Unlocking Tax Savings: A Simple Guide to Pension Income Splitting for Canadian Retirees
Many retirees may not fully realize the potential of a tax-saving strategy called pension income splitting. Introduced in 2007, this tool allows retirees to lower their tax burden by sharing pension income with a spouse or common-law partner. Despite its advantages, many people either overlook it or don’t use it to its fullest potential. Let’s explore how pension income splitting works and how you can use it to your benefit.
What Is Pension Income Splitting?
Pension income splitting allows one spouse to transfer up to 50% of their eligible pension income to the other for tax purposes. It’s important to note that this is just for tax reporting purposes—there’s no actual transfer of money. The goal is simple: shift some of the higher-earning spouse’s income to the lower-earning spouse to reduce overall taxes.

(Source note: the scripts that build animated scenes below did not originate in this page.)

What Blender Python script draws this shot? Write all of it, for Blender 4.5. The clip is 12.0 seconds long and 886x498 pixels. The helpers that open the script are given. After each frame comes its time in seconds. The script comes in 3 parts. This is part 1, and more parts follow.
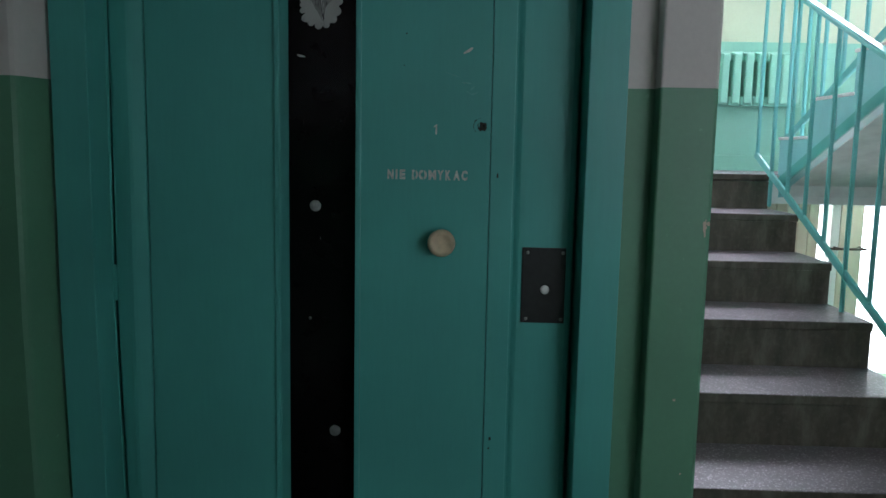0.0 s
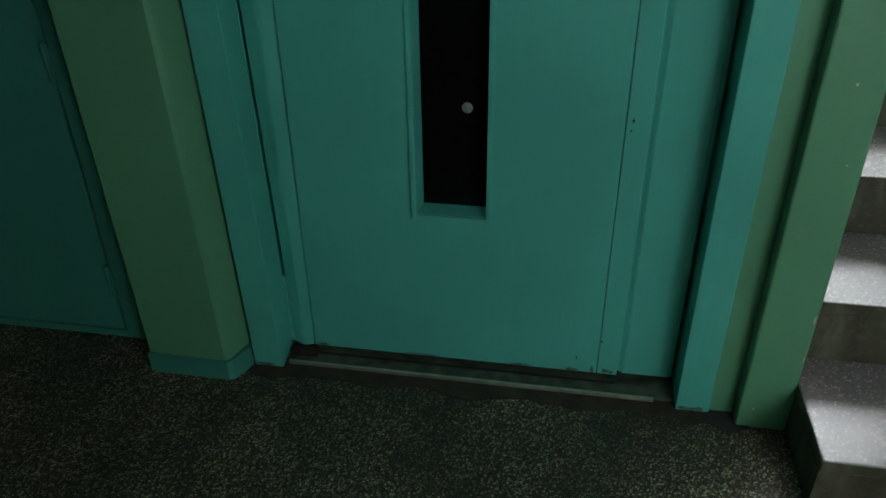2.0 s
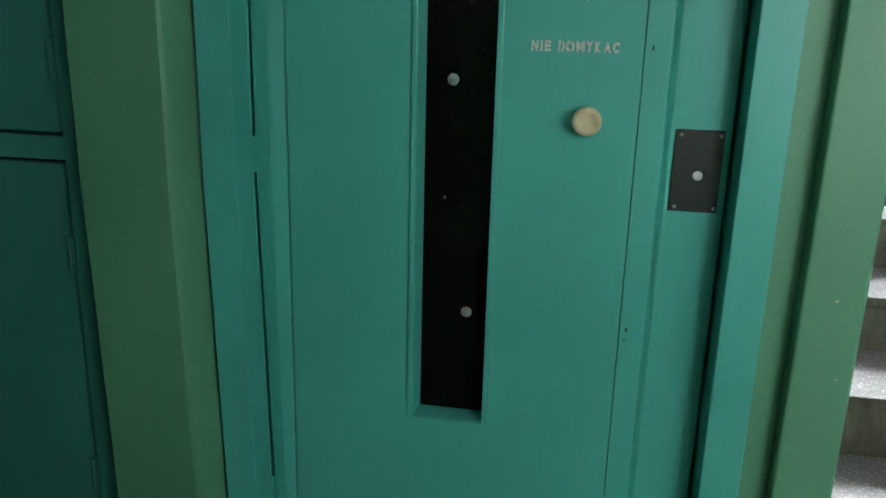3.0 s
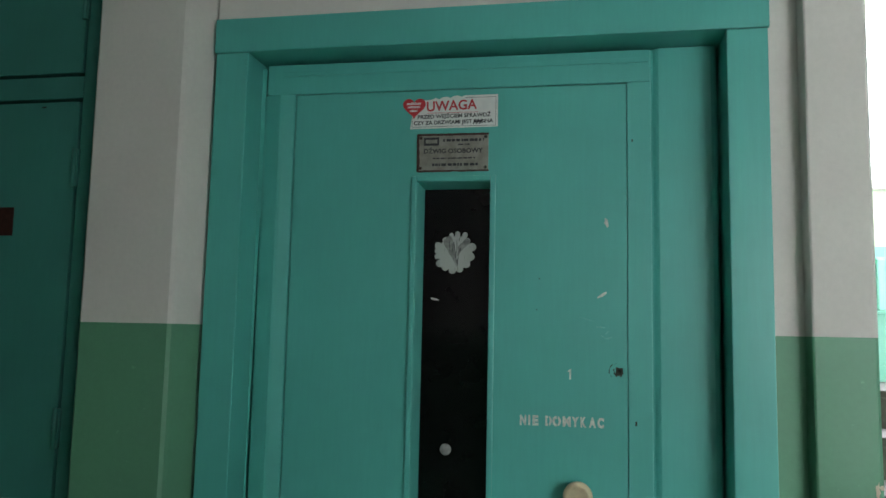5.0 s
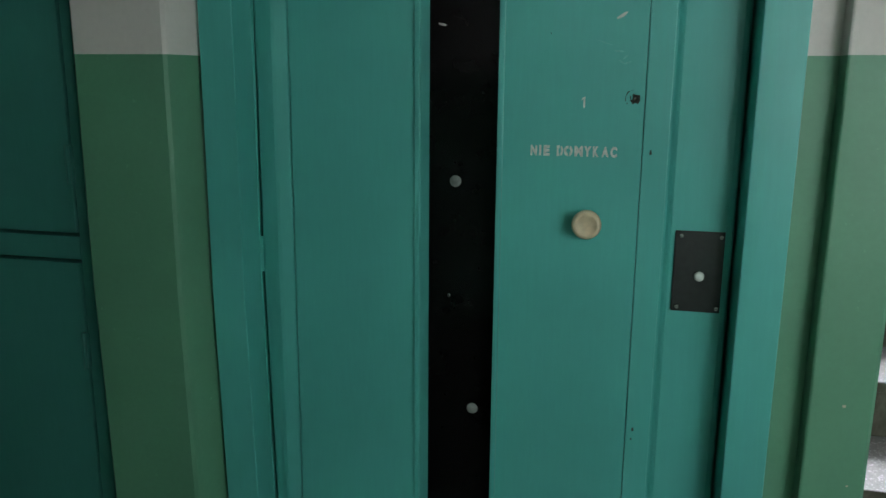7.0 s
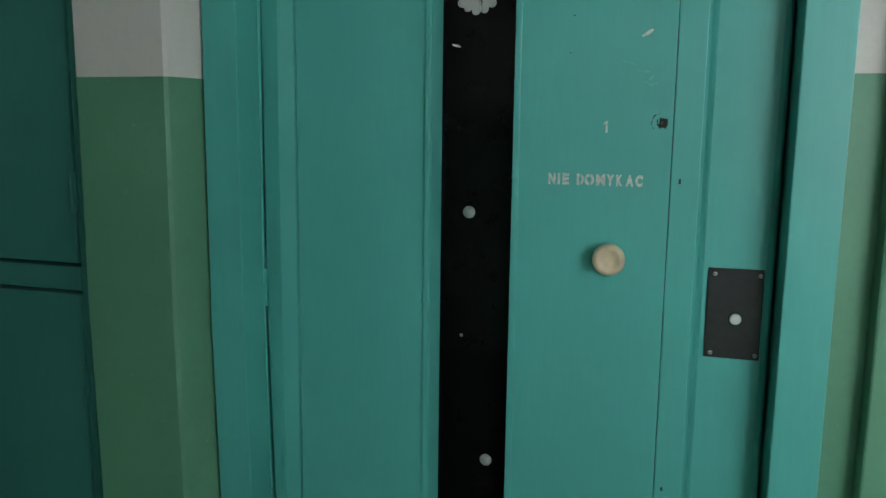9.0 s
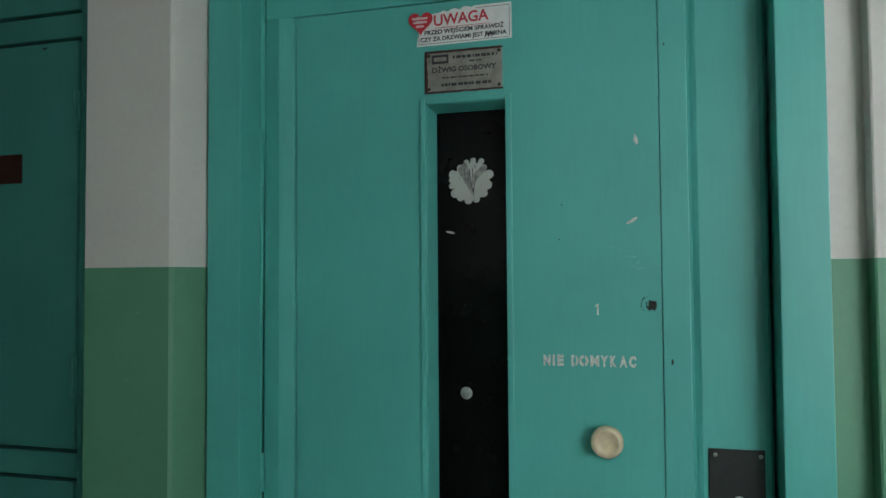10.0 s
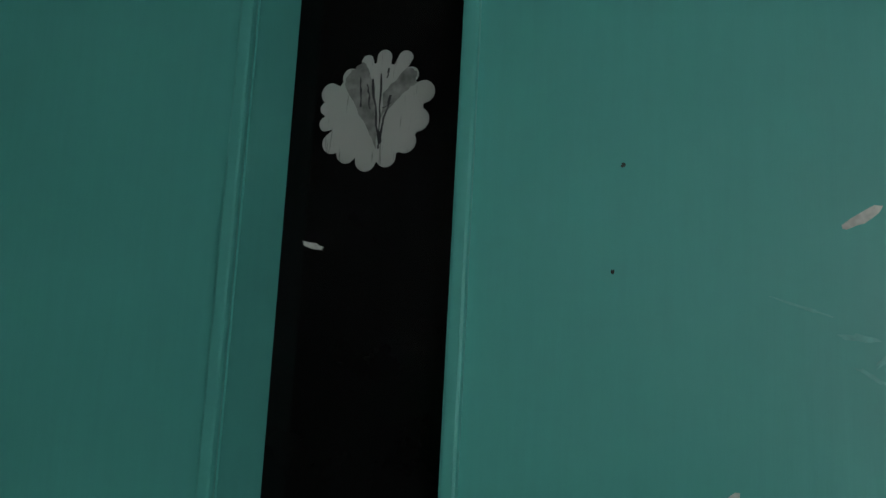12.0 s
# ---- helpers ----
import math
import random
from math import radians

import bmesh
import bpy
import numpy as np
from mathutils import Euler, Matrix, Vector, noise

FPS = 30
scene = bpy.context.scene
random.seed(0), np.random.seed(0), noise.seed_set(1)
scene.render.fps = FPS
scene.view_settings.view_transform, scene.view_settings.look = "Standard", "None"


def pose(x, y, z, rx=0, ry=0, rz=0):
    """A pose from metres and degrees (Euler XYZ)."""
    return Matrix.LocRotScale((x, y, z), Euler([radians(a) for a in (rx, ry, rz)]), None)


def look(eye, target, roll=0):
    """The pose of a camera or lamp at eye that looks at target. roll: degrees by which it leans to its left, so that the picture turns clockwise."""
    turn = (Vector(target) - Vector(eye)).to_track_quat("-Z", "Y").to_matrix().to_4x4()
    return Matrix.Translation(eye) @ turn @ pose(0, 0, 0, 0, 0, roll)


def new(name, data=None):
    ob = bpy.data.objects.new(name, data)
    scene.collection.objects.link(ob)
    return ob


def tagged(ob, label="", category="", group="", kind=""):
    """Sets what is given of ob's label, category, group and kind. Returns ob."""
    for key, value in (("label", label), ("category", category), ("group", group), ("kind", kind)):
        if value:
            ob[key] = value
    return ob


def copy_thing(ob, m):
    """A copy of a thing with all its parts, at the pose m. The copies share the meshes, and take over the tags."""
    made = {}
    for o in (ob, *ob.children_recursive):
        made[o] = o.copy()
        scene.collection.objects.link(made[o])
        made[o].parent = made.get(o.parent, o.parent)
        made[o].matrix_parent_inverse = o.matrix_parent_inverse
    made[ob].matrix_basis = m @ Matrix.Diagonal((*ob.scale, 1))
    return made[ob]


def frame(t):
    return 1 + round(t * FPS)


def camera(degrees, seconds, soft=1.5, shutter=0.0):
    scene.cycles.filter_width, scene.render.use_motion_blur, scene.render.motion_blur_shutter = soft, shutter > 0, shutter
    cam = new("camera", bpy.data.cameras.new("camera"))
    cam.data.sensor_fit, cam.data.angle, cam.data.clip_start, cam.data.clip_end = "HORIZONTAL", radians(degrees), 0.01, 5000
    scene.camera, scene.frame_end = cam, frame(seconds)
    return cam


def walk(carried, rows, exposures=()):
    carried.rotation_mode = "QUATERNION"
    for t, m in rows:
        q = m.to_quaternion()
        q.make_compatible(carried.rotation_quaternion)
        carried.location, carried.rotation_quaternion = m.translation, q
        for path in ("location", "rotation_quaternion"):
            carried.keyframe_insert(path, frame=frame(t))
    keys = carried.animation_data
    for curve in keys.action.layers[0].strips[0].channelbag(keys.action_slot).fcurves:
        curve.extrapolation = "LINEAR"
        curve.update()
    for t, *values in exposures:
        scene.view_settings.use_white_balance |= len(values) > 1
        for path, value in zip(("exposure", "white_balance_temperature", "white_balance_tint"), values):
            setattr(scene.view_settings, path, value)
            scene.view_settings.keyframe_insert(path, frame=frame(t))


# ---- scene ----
cam = camera(59.3, 12.0)
PATH = [
    (0, (0.702, -1.705, 1.375), (0.647, 0.278, 1.123), 1.1),
    (0.5, (0.661, -1.689, 1.369), (0.413, 0.266, 1.031), 1.0),
    (1, (0.664, -1.661, 1.345), (0.379, 0.252, 0.836), 0.7),
    (1.5, (0.641, -1.591, 1.415), (0.374, 0.171, 0.508), -0.5),
    (2, (0.642, -1.582, 1.364), (0.34, 0.092, 0.312), -0.8),
    (2.5, (0.638, -1.596, 1.362), (0.332, 0.133, 0.403), -0.5),
    (3, (0.659, -1.639, 1.342), (0.311, 0.256, 0.805), 1.5),
    (3.5, (0.661, -1.658, 1.458), (0.312, 0.304, 1.291), 0.6),
    (3.7, (0.653, -1.667, 1.489), (0.322, 0.304, 1.422), 0.8),
    (5.3, (0.675, -1.685, 1.5), (0.307, 0.268, 1.721), 1.2),
    (5.5, (0.677, -1.686, 1.486), (0.31, 0.269, 1.7), 1.2),
    (6, (0.679, -1.681, 1.473), (0.316, 0.283, 1.577), 1.0),
    (6.5, (0.687, -1.665, 1.48), (0.311, 0.297, 1.38), 0.5),
    (7, (0.708, -1.619, 1.452), (0.281, 0.291, 1.038), 0.5),
    (7.2, (0.688, -1.617, 1.37), (0.256, 0.281, 0.91), 1.0),
    (8.8, (0.737, -1.501, 1.343), (0.228, 0.38, 0.893), 1.2),
    (9, (0.756, -1.488, 1.408), (0.202, 0.41, 1.108), 0.7),
    (9.5, (0.735, -1.505, 1.468), (0.22, 0.427, 1.495), -0.0),
    (10, (0.769, -1.513, 1.476), (0.21, 0.405, 1.557), -0.4),
    (10.5, (0.771, -1.443, 1.452), (0.289, 0.498, 1.44), -0.2),
    (11, (0.745, -1.141, 1.438), (0.41, 0.83, 1.39), 0.5),
    (11.5, (0.693, -0.809, 1.471), (0.265, 1.145, 1.492), 0.7),
    (12, (0.62, -0.483, 1.497), (-0.027, 1.389, 1.77), 3.1),
]
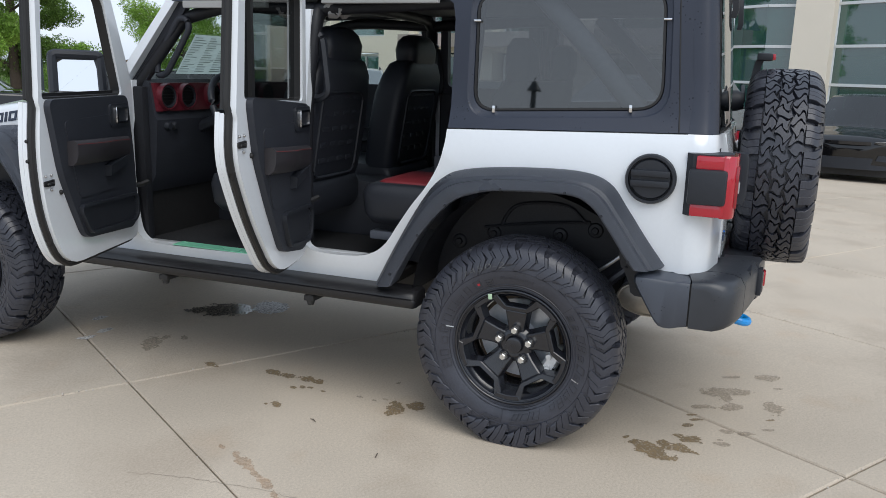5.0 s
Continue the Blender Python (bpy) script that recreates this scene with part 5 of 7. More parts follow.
    for z in (0.80, 1.20):
        bm = bmesh.new()
        tube(bm, [Vector((hinge[0] + n.x * 0.13, hinge[1] + n.y * 0.13, z - 0.045)), Vector((hinge[0] + n.x * 0.13, hinge[1] + n.y * 0.13, z + 0.045))], 0.016, 10)
        part("door_hinge", bm, WHITE, leaf)
    if mirror:
        # the glass is turned towards the driver's seat and tipped up a little
        def near(q, z, m):
            return at(0.015 + 0.5 * q + 0.866 * m, z, 0.262 + 0.866 * q - 0.5 * m)

        prof = rounded([(-0.108, 1.322), (0.112, 1.330), (0.110, 1.526), (-0.104, 1.522)], 0.026)
        rows = [[near(q * k, 1.425 + (z - 1.425) * k, m) for q, z in prof] for m, k in ((0.012, 1.06), (0.004, 1.12), (-0.02, 1.14), (-0.07, 1.06), (-0.11, 0.76), (-0.125, 0.35))]
        part("mirror_housing", skin(rows), PLASTIC, leaf, "black square door mirror", smooth=45)
        bm = bmesh.new()
        bm.faces.new([bm.verts.new(near(q, z, 0.029 - (z - 1.425) * 0.24)) for q, z in offset_poly(prof, 0.021)])
        part("mirror_frame", ring_tube([near(q, z, 0.027 - (z - 1.425) * 0.24) for q, z in offset_poly(prof, 0.004)], 0.022, 8), PLASTIC, leaf)
        part("mirror_glass", bm, MIRROR, leaf, "mirror glass full of pale sky", smooth=0)
        bm = bmesh.new()
        tube(bm, [at(0.03, 1.312, 0.20), at(0.05, 1.312, 0.06)], 0.022, 8)
        part("mirror_arm", bm, PLASTIC, leaf)
    return leaf


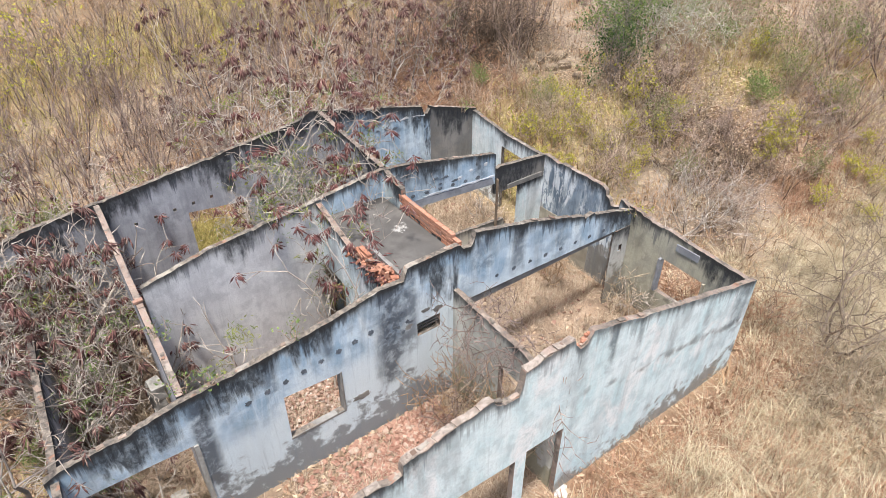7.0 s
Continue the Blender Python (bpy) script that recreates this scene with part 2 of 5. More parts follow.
CROSSWALL = plaster("flaking_pale_render", (0.42, 0.42, 0.365), (0.60, 0.61, 0.56), (0.29, 0.275, 0.22), 0.4, 0.6, 0.7, damp=1.15, damp_tint=(0.29, 0.265, 0.165))
OLIVE = plaster("olive_grey_render", (0.36, 0.345, 0.265), (0.47, 0.455, 0.365), (0.24, 0.23, 0.18), 0.75, 0.55, 0.9)
PILLAR = plaster("patchy_pillar_render", (0.33, 0.325, 0.295), (0.60, 0.61, 0.59), (0.19, 0.17, 0.14), 0.5, 0.75, 1.0)
SEAGREEN = plaster("faded_sea_green_paint", (0.50, 0.62, 0.63), (0.80, 0.85, 0.855), (0.33, 0.38, 0.40), 0.9, 0.4, 0.9)
PALE = plaster("weathered_pale_paint", (0.64, 0.77, 0.80), (0.85, 0.90, 0.91), (0.42, 0.46, 0.48), 0.6, 0.25, 0.7)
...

For example, if one spouse has a larger pension while the other earns less, you can transfer a portion of the pension income to the lower-income spouse. This can help both individuals fall into lower tax brackets, leading to a lower overall tax bill.
Flexibility That Fits Your Needs
One of the best aspects of pension income splitting is its flexibility. You can decide how much of the pension income to split each year based on your changing financial situation, tax brackets, or personal goals. There’s no requirement to split the same amount every year, so you can adjust as needed.
If both spouses receive a pension, you can decide which spouse benefits more from splitting income each year, allowing for further tax optimization.
Why Pension Income Splitting Makes Sense
Canada’s progressive tax system means that higher-income individuals pay a higher percentage of their income in taxes. By splitting pension income, you can reduce the higher-earning spouse’s taxable income, potentially saving money overall as a couple.
Moreover, pension income splitting can unlock other tax benefits, such as the Pension Income Tax Credit. If the lower-income spouse doesn’t already qualify for this credit, splitting pension income could make them eligible, reducing taxes by as much as $2,000 per year. For example, if your spouse receives $10,000 in pension income and qualifies for the Pension Income Tax Credit, their federal taxes could be reduced by around $300.
Additionally, income splitting may help avoid clawbacks on Old Age Security (OAS) benefits or the Age Amount Credit, further protecting your retirement income.
What Income Can Be Split?
Not all types of pension income are eligible for splitting. The Canada Revenue Agency (CRA) defines “eligible pension income” as income from private pensions, such as pensions from former employers. For retirees aged 65 and older, this also includes income from Registered Retirement Income Funds (RRIFs) and Registered Retirement Savings Plans (RRSPs).
However, certain income sources cannot be split, including Canada Pension Plan (CPP), Québec Pension Plan (QPP), Old Age Security (OAS) payments, and income from U.S. Individual Retirement Accounts (IRAs). Knowing which income sources qualify is essential for avoiding misunderstandings.
Eligibility Considerations
To take advantage of pension income splitting, both you and your spouse must be Canadian residents and must not have lived apart for more than 90 days due to a relationship breakdown. These basic conditions must be met to access this valuable tax-saving strategy.
If you’re concerned about navigating the process, tax software like TurboTax’s Pension Income Splitting Optimizer can simplify the calculations, ensuring you maximize your tax savings when filing.
What If You Missed Previous Opportunities?
If you’ve missed out on pension income splitting in prior years, don’t worry—you can still claim those opportunities. The CRA allows you to reassess your tax returns for up to three years, meaning you can apply for income splitting retroactively and potentially recover tax savings from previous years.
Consult a Financial Planner
While pension income splitting can offer significant tax savings, it’s important to assess your personal financial situation before proceeding. Speaking with a financial planner who specializes in retirement and tax strategies can help you make well-informed decisions and avoid potential pitfalls. A professional can ensure you get the maximum benefit from this strategy while safeguarding your overall financial plan.
Final Thoughts
Pension income splitting is an excellent way for Canadian retirees to lower their taxes and enhance their financial security in retirement. With proper planning and guidance, this strategy can help you retain more of your hard-earned money. By applying it thoughtfully and strategically, you can make the most of this valuable tax-saving opportunity in your retirement years.